Bedarf nach Veränderung
Den Bedarf nach Veränderung sieht Gaffl dennoch gegeben: „Das Ergebnis ist deutlich, ich glaube, es wird geschätzt, dass wir uns nach niemandem richten müssen.“ Dass fürKW gar nicht darauf vorbereitet war, das Bürgermeisteramt zu übernehmen, dementiert Gaffl: „Ich arbeite in einer großen IT-Firma, meinen Arbeitgeber habe ich vorab informiert und werde meine Arbeitzeit auf zehn Stunden reduzieren, wenn das nicht möglich ist, werde ich aufhören.“ Mit Veränderungen könne er gut umgehen, und auch seine Familie, Gattin Gabi und die drei Kinder Laurenz, Livia und Lorena, sei mit seinem politischen Engagement einverstanden und gut darauf vorbereitet gewesen.
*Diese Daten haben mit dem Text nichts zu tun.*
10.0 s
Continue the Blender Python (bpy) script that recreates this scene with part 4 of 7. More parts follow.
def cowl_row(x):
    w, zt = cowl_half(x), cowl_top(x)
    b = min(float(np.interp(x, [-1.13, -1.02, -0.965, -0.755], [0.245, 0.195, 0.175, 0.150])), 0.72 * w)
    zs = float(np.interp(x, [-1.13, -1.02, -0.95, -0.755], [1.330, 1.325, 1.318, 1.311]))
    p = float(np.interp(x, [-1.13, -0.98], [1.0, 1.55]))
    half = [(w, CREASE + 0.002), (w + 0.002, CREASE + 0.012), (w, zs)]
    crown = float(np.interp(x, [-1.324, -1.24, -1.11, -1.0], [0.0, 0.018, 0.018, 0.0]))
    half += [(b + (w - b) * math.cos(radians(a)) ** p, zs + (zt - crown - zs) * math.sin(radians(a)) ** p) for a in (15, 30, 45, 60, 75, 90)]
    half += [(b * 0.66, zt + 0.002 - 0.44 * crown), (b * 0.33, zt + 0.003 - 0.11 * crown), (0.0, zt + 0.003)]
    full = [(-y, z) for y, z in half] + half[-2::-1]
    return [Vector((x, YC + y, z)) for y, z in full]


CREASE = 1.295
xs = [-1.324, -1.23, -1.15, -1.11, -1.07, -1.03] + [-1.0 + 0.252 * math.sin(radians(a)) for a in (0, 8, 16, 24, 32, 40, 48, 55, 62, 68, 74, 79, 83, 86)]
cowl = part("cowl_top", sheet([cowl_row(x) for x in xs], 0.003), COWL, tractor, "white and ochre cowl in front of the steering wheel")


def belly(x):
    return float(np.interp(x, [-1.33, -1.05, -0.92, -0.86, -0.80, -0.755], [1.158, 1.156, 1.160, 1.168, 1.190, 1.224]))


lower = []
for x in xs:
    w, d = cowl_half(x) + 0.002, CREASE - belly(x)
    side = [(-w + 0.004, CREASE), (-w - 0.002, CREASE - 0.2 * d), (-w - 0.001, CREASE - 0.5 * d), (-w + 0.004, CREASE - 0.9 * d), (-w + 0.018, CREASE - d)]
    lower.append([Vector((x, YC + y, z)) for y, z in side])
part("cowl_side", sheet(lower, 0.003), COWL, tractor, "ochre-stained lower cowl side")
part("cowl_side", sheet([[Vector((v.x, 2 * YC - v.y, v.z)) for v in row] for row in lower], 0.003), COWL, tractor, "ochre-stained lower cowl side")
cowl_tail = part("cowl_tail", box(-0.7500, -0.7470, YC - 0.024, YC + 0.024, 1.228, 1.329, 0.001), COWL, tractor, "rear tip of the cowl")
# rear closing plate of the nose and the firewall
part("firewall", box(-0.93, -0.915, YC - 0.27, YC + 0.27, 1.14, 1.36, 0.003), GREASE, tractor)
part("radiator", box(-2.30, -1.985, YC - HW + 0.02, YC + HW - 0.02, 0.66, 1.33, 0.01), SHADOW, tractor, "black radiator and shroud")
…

Das sagen die Bezirksparteiobleute
ÖVP-Bezirksparteiobmann Bgm. Josef Naderer ist mit dem Ergebnis der Landtagswahl sehr zufrieden. „Spannend ist, dass es auf Gemeindeebene heuer nicht möglich ist, das Ergebnis einheitlich zu beurteilen. Jede Gemeinde hat ihre eigenen Strukturen, und es gab mancherorts Veränderungen, die man nicht erkennen konnte“, sagt der Tragweiner Bürgermeister. Plus drei Gemeinderats-Mandate für die ÖVP in Pregarten und mit Johannes Matzinger einen Herausforderer in einer SPÖ-lastigen Gemeinde in der Stichwahl zu haben, sei eine großartige Leistung. Sorgen machen Naderer die bevorstehende Stichwahl in Freistadt. „Und natürlich ist es bitter, wenn wie in Königswiesen ein verdienter Bürgermeister so abgefertigt wird“, so Naderer.
Von bitter bis megastolz
Die SPÖ fuhr auf Gemeindeebene im Bezirk ein leichtes Minus ein. „Damit bin ich insgesamt zufrieden. Auf Landesebene bin ich froh, dass ein Plus vorne steht“, sagt SPÖ-Bezirksparteiobmann LAbg. Michael Lindner. „Megastolz bin ich auf Christian Gratzl, der in Freistadt für die SPÖ in die Stichwahl um das Bürgermeisteramt geht. Hier ist alles möglich“, sagt Lindner. Für FPÖ-Bezirksparteiobmann LAbg. Peter Handlos ist das Bezirksergebnis seiner Partei das „berühmte blaue Auge, mit dem wir davongekommen sind.“ Bei der Landtagswahl entfielen im Bezirk um 7,12 Prozent der Stimmen weniger auf die Blauen als vor sechs Jahren. „Erfreulich ist, dass wir auf Gemeindebene in Rragwein leicht zulegen konnten und die Absolute der ÖVP und in Wartberg jene der SPÖ gebrochen haben“, kommentiert Handlos.
Blaues Highlight St. Oswald
Absolutes Highlight für die Blauen im Bezirk ist St. Oswald bei Freistadt, wo auf Anhieb acht Mandate geholt wurden und FP-Bürgermeisterkandidat Michael Spörker in eine Stichwahl mit Bürgermeister Walter Kreisel (ÖVP) geht.Mit dem Abschneiden der Grünen in den neun Gemeinden, in denen sie für den Gemeinderat angetreten sind, ist Bezirkssprecher Klaus Fürst-Elmecker überaus zufrieden. In acht Gemeinden konnten die Grünen dazugewinnen, nur Lasbergs Grüne mussten ein klitzekleines Minus (-0,28 Prozent) einstecken. Mit „fantastisch“ kommentiert Fürst-Elmecker den Einzug der Grünen Kefermarkt, in den Gemeinderat. Sie schafften auf Anhieb drei Mandate, Spitzenkandidat Günther Holzinger erhielt fast ein Drittel der Stimmen. „ Mein Ziel ist es, dass bei der Wahl 2027 die Grünen in der Hälfte der 27 Gemeinden im Bezirk zur Wahl stehen“, sagt Fürst-Elmecker.